### STATED TASK
Which lines below hold the word "made"? Copy all of them.

### DATA SEGMENT
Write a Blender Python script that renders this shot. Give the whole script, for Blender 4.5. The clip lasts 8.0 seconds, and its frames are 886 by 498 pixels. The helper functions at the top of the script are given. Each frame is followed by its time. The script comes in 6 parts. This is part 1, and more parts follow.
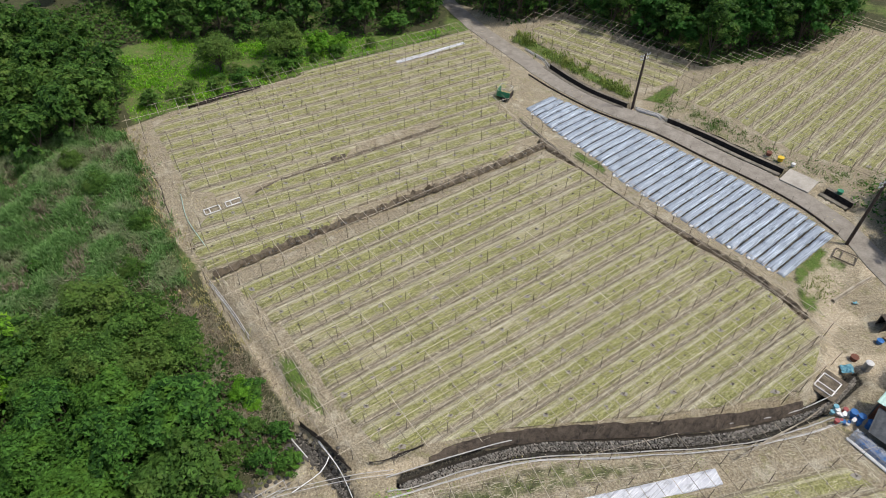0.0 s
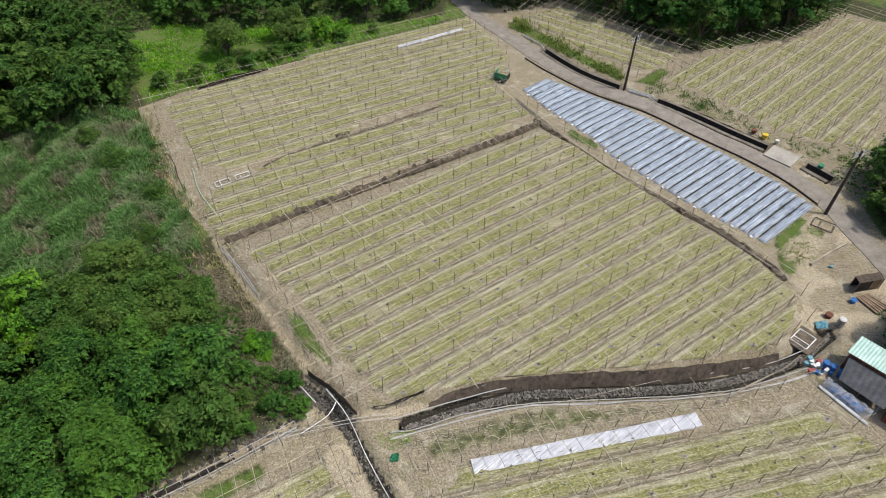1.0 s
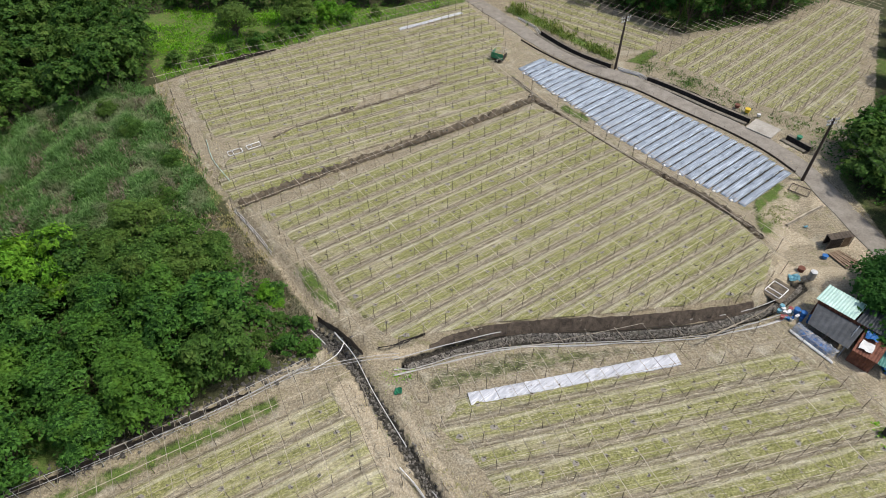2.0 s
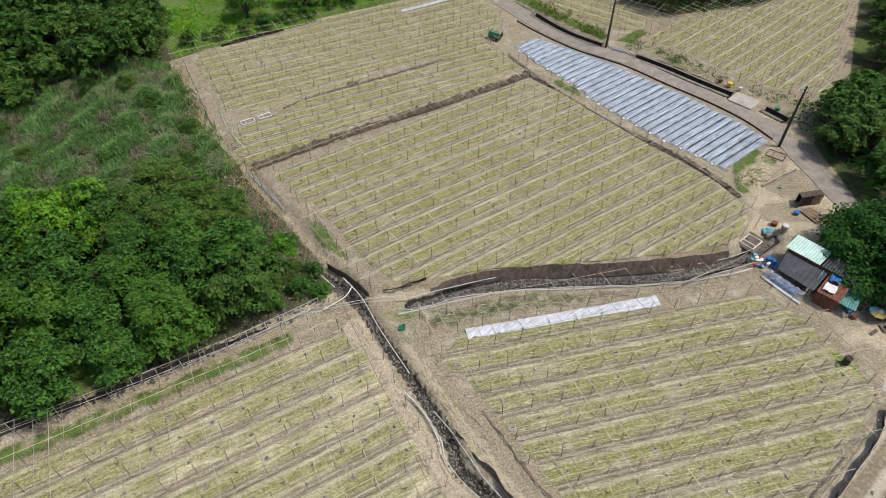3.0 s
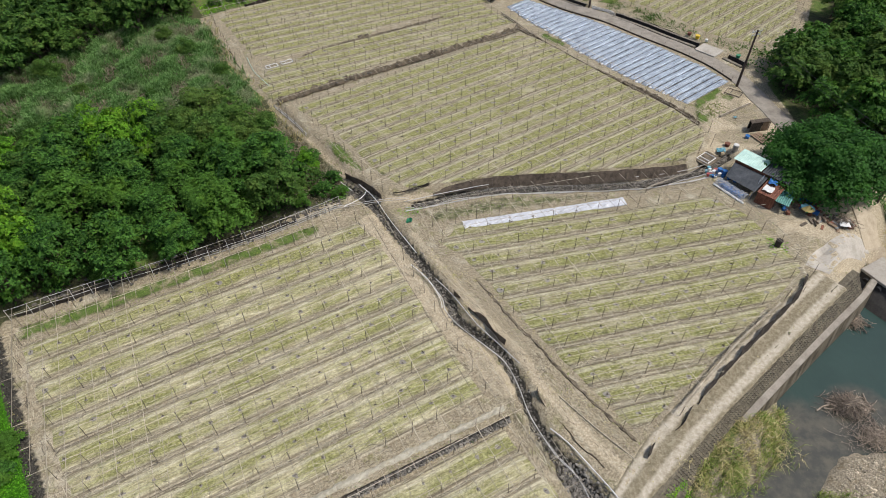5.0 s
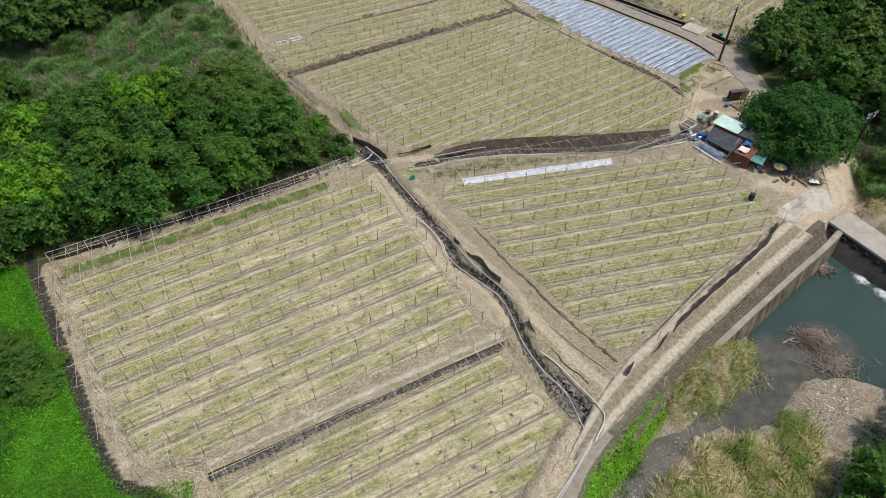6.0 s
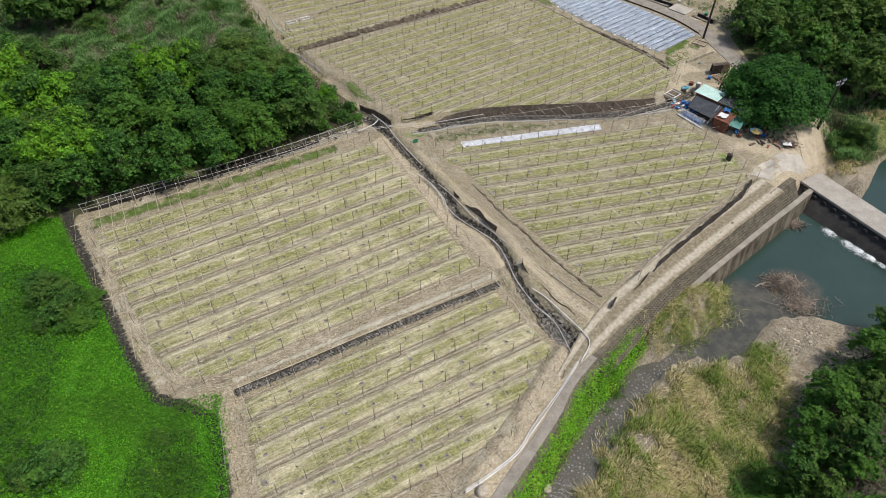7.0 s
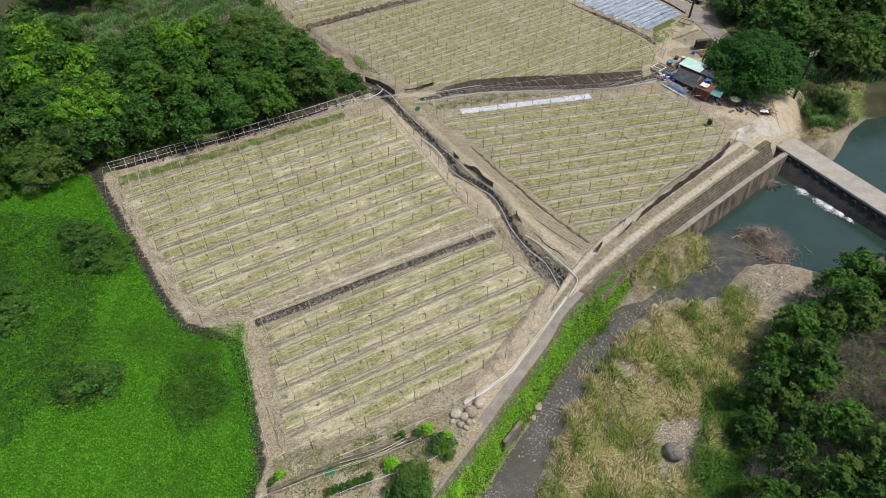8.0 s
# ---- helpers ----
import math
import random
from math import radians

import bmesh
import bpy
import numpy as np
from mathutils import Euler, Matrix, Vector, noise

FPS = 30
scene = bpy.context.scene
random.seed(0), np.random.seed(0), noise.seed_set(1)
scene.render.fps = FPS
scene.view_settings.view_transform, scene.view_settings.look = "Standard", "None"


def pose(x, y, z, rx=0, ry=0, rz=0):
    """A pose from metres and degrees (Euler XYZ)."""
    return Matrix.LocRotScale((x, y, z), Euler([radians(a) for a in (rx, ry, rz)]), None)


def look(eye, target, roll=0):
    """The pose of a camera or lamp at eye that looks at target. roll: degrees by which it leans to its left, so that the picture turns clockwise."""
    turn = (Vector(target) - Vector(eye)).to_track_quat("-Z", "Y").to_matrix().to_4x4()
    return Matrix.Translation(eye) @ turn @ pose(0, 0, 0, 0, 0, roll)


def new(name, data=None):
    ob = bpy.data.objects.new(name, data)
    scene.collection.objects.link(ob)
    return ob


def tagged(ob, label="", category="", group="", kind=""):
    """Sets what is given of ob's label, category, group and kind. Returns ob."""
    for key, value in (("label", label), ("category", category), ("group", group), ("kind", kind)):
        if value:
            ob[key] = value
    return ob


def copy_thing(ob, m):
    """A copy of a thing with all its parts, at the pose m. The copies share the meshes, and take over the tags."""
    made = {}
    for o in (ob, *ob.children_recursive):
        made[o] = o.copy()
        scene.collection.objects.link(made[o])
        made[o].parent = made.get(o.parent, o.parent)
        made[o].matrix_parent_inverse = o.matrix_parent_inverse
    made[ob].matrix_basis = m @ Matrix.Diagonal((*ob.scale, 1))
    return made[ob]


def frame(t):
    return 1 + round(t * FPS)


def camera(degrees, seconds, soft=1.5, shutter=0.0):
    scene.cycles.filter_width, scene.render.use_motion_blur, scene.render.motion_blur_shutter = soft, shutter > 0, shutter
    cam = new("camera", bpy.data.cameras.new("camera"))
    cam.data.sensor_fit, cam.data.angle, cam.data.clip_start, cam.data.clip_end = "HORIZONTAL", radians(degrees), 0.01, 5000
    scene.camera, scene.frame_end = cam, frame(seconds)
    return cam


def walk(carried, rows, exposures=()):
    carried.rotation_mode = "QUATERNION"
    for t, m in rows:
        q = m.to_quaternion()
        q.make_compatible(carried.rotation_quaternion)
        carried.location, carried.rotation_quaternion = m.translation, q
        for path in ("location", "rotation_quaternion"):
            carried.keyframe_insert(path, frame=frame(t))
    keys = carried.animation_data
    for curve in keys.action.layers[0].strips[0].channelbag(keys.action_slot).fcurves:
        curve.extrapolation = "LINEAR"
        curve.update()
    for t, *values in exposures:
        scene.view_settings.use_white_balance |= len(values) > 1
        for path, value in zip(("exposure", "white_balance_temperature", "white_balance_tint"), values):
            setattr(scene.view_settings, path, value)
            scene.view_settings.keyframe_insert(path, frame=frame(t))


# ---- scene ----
cam = camera(70.61, 8.0, soft=0.88)
# seconds, eye, yaw, pitch, roll
PATH = [
    (0.0, 0.000, 0.000, 48.370, 0.226, -45.054, 0.042),
    (0.5, 0.054, -2.371, 48.427, 0.231, -45.075, 0.043),
    (1.0, 0.105, -5.090, 48.499, 0.234, -45.096, 0.043),
    (1.5, 0.151, -8.122, 48.590, 0.236, -45.118, 0.045),
    (2.0, 0.190, -11.430, 48.700, 0.235, -45.141, 0.047),
    (2.5, 0.221, -14.974, 48.830, 0.232, -45.164, 0.051),
    (3.0, 0.242, -18.713, 48.980, 0.226, -45.188, 0.055),
    (3.5, 0.250, -22.609, 49.152, 0.217, -45.211, 0.061),
    (4.0, 0.244, -26.625, 49.342, 0.203, -45.234, 0.068),
    (4.5, 0.224, -30.725, 49.550, 0.186, -45.257, 0.077),
    (5.0, 0.188, -34.880, 49.771, 0.165, -45.279, 0.088),
    (5.5, 0.137, -39.065, 50.001, 0.138, -45.300, 0.100),
    (6.0, 0.073, -43.262, 50.234, 0.106, -45.320, 0.115),
    (6.5, -0.003, -47.459, 50.461, 0.068, -45.339, 0.132),
    (7.0, -0.086, -51.656, 50.672, 0.025, -45.357, 0.151),
    (7.5, -0.170, -55.859, 50.857, -0.026, -45.373, 0.172),
    (8.0, -0.250, -60.089, 50.999, -0.083, -45.387, 0.197),
]
walk(cam, [(t, Matrix.Translation((x, y, z)) @ pose(0, 0, 0, 0, 0, yaw) @ pose(0, 0, 0, 90 + pitch) @ pose(0, 0, 0, 0, 0, roll)) for t, x, y, z, yaw, pitch, roll in PATH])
# ---- end of path ----

# ---- world, sun, exposure ----
world = bpy.data.worlds.new("sky")
scene.world = world
world.use_nodes = True
SUN_ELEV, SUN_AZ = 62.0, 97.0  # degrees; azimuth clockwise from +y
wn = world.node_tree
sky = wn.nodes.new("ShaderNodeTexSky")
sky.sky_type = "NISHITA"
sky.sun_disc = False
sky.sun_elevation, sky.sun_rotation = radians(SUN_ELEV), radians(SUN_AZ)
sky.air_density, sky.dust_density, sky.ozone_density = 1.0, 3.0, 1.0
wn.links.new(sky.outputs[0], wn.nodes["Background"].inputs[0])
wn.nodes["Background"].inputs[1].default_value = 0.15
sun = new("sun", bpy.data.lights.new("sun", "SUN"))
sun.data.energy, sun.data.angle, sun.data.color = 3.0, radians(5.0), (1.0, 0.965, 0.92)
sun_from = Vector((math.sin(radians(SUN_AZ)) * math.cos(radians(SUN_ELEV)), math.cos(radians(SUN_AZ)) * math.cos(radians(SUN_ELEV)), math.sin(radians(SUN_ELEV))))
sun.matrix_world = look(sun_from * 200, (0, 0, 0))
scene.view_settings.exposure = -0.14

# ---- materials ----
def material(name):
    m = bpy.data.materials.new(name)
    m.use_nodes = True
    m.node_tree.nodes.clear()
    return m, m.node_tree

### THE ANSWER
    made = {}
        made[o] = o.copy()
        scene.collection.objects.link(made[o])
        made[o].parent = made.get(o.parent, o.parent)
        made[o].matrix_parent_inverse = o.matrix_parent_inverse
    made[ob].matrix_basis = m @ Matrix.Diagonal((*ob.scale, 1))
    return made[ob]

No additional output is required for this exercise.